#### [TASK]
Leave the pictures out. Return all other data exactly.

#### [DATA]
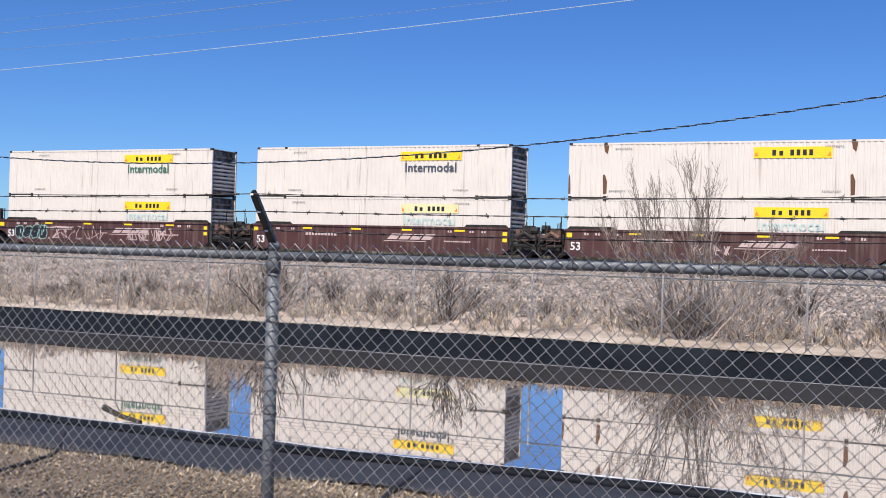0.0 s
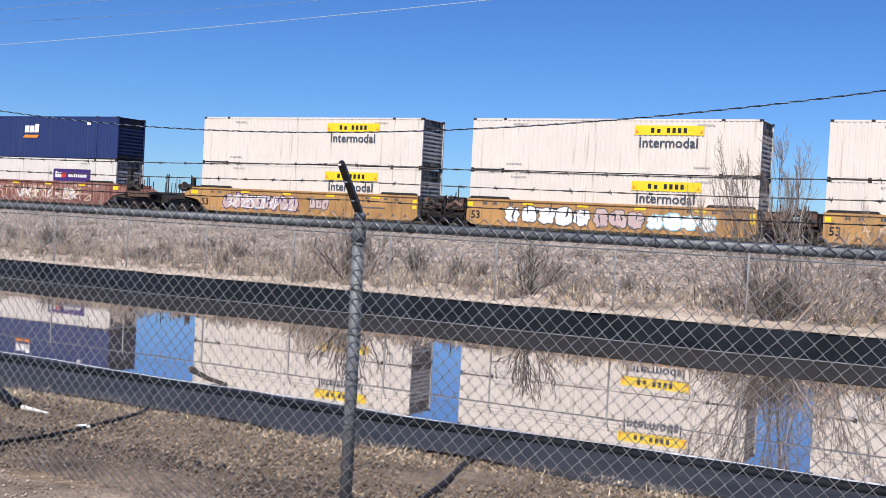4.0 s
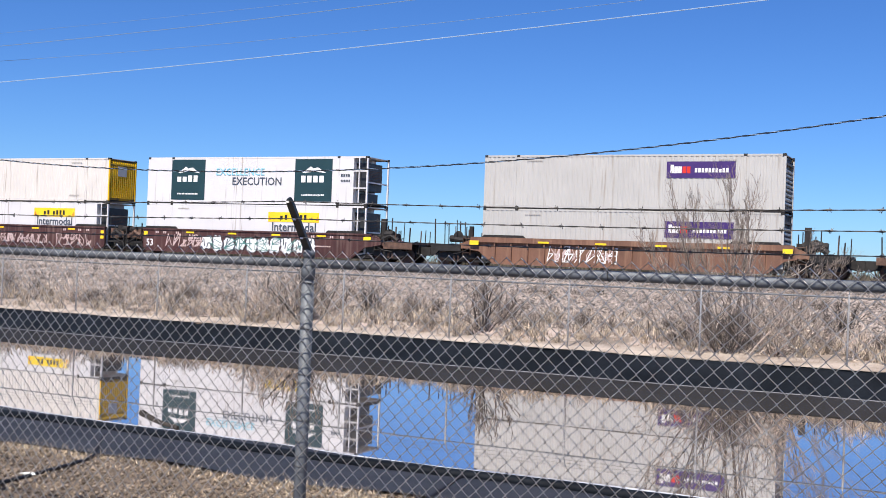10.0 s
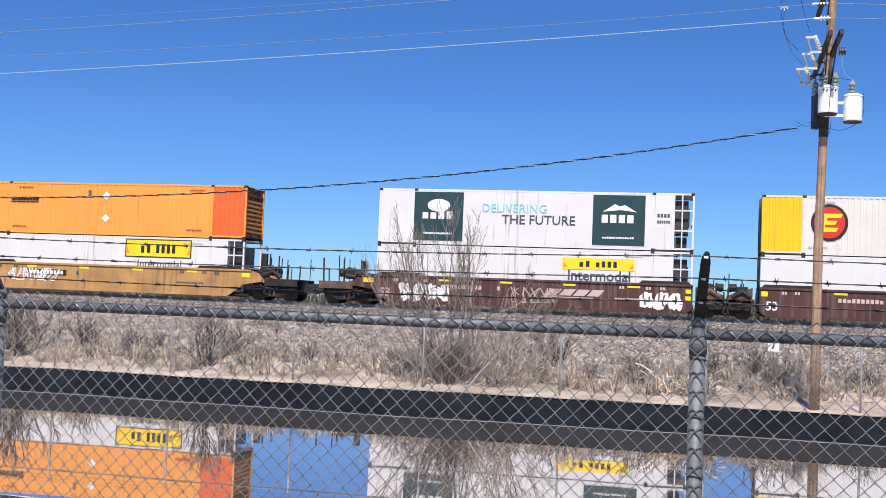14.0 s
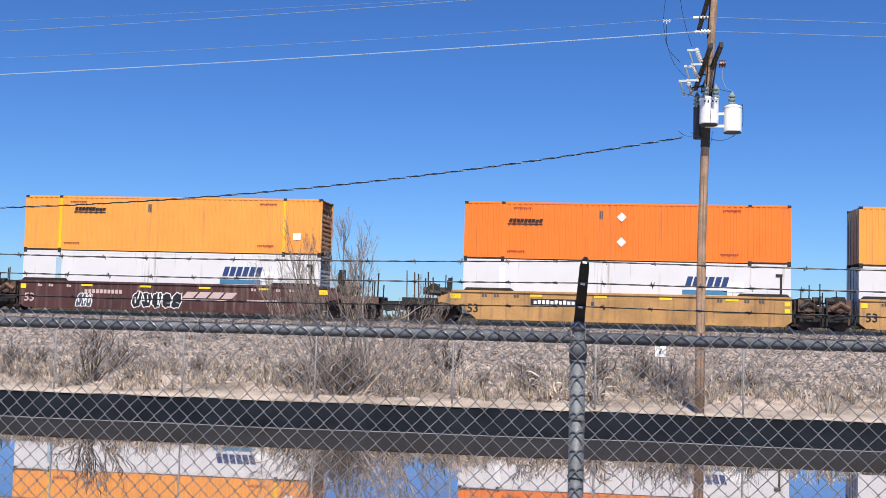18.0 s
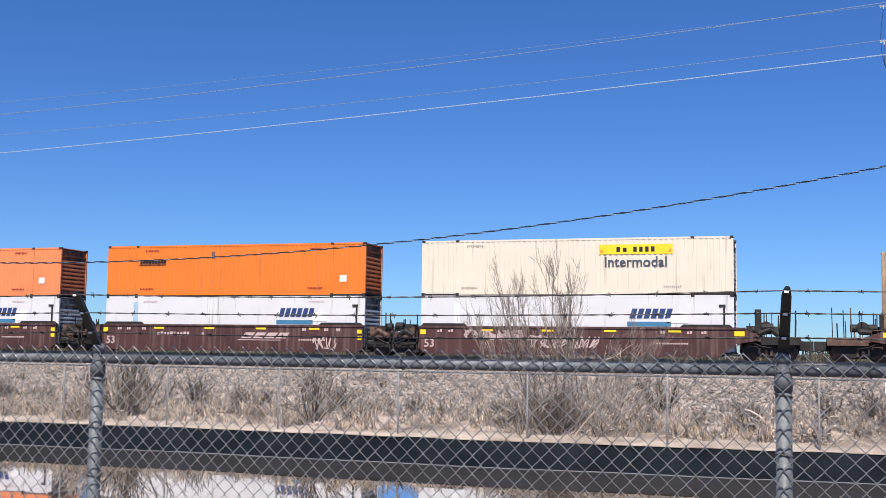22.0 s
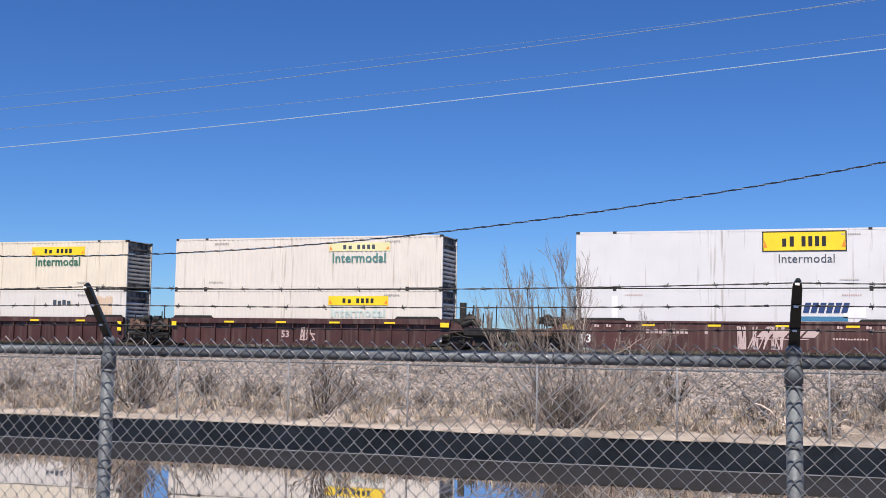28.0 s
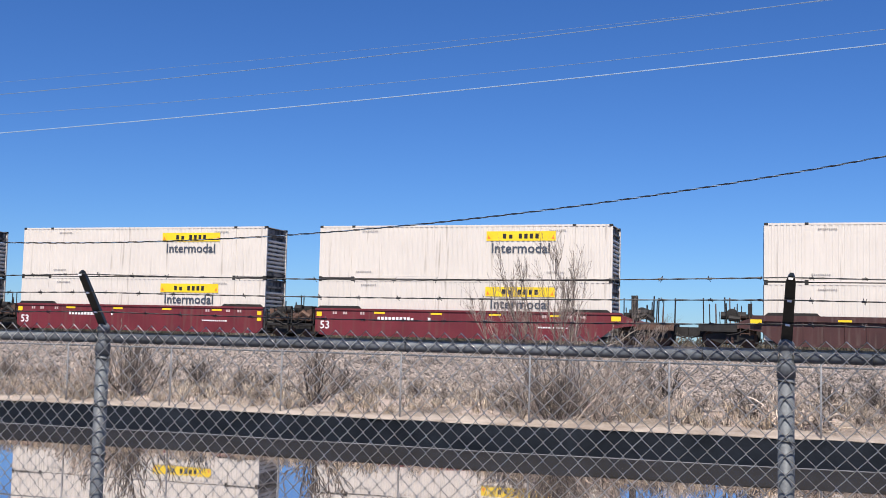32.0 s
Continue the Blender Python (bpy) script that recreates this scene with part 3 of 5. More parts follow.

#### [FINAL RESULT]
0.0 s
4.0 s
10.0 s
14.0 s
18.0 s
22.0 s
28.0 s
32.0 s
Continue the Blender Python (bpy) script that recreates this scene with part 3 of 5. More parts follow.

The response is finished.